If during testings you don’t manage to move the motors, it could be either a firmware or electronics failure. Take a look at this list of possible errors and solutions:
- Check that you have connection with the Arduino and it has the firmware flashed: Open the console, select the proper Baud Rate and verify that you can read the Welcome message from GRBL: “Grbl 0.9j [‘$’ for help]”
- Check the wiring, may be the motor is not well connected or you are trying to move a different motor.
- Check the electronics: It’s possible that mistakes were made during the soldering of the ControlPCB. Using a multimeter, check all the soldering points to make sure that there are no short circuits or poorly soldered tracks.
- Check the stepper driver: Some stepper drivers have a small potentiometer in the upper face that controls the current that flows to the stepper motor.

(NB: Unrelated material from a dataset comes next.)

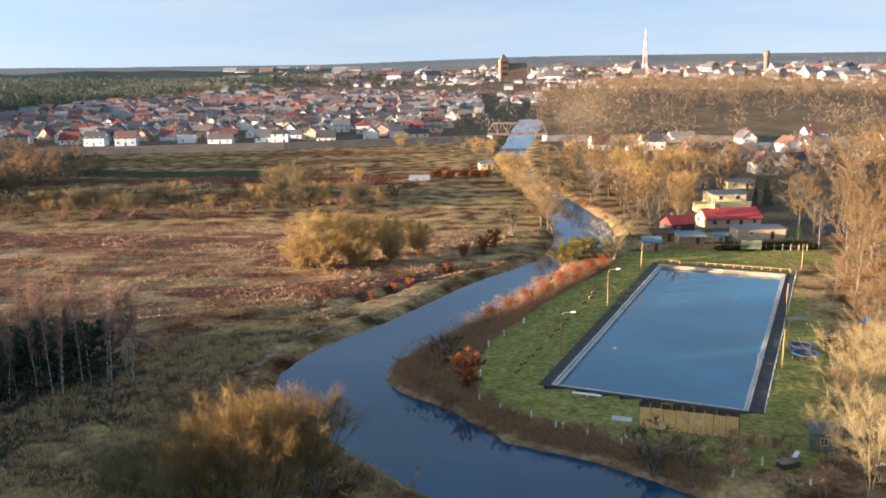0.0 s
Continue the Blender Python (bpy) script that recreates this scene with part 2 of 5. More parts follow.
RED_TILE = plain("red_roof_tiles", (0.38, 0.05, 0.05), 0.7, 2.5, 0.25)
SLATE = plain("grey_roof_sheet", (0.14, 0.15, 0.17), 0.6, 2.0, 0.25)
BLUE_SHEET = plain("blue_grey_roof_sheet", (0.13, 0.19, 0.25), 0.8, 2.0, 0.2)
CREAM = plain("cream_render", (0.66, 0.54, 0.30), 0.85, 1.2, 0.12)
BEIGE = plain("beige_render", (0.50, 0.36, 0.24), 0.85, 1.2, 0.15)
WALLS = choice("house_walls", [(0.80, 0.80, 0.79), (0.72, 0.66, 0.54), (0.78, 0.77, 0.75), (0.55, 0.38, 0.28), (0.80, 0.80, 0.80), (0.66, 0.64, 0.61), (0.56, 0.68, 0.74), (0.72, 0.58, 0.36), (0.78, 0.78, 0.77)])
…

If this potentiometer is turned all the way off, the motor will not receive enough current to move. Check this video to know how to tune the driver’s potentiometer. Another common failure is driver burnout. You can replace the driver with a new one in case this is the case.
- If after checking all the above points you still can’t find the fault, don’t hesitate to ask in the forum providing as many details as possible so that the community can help you as best as possible.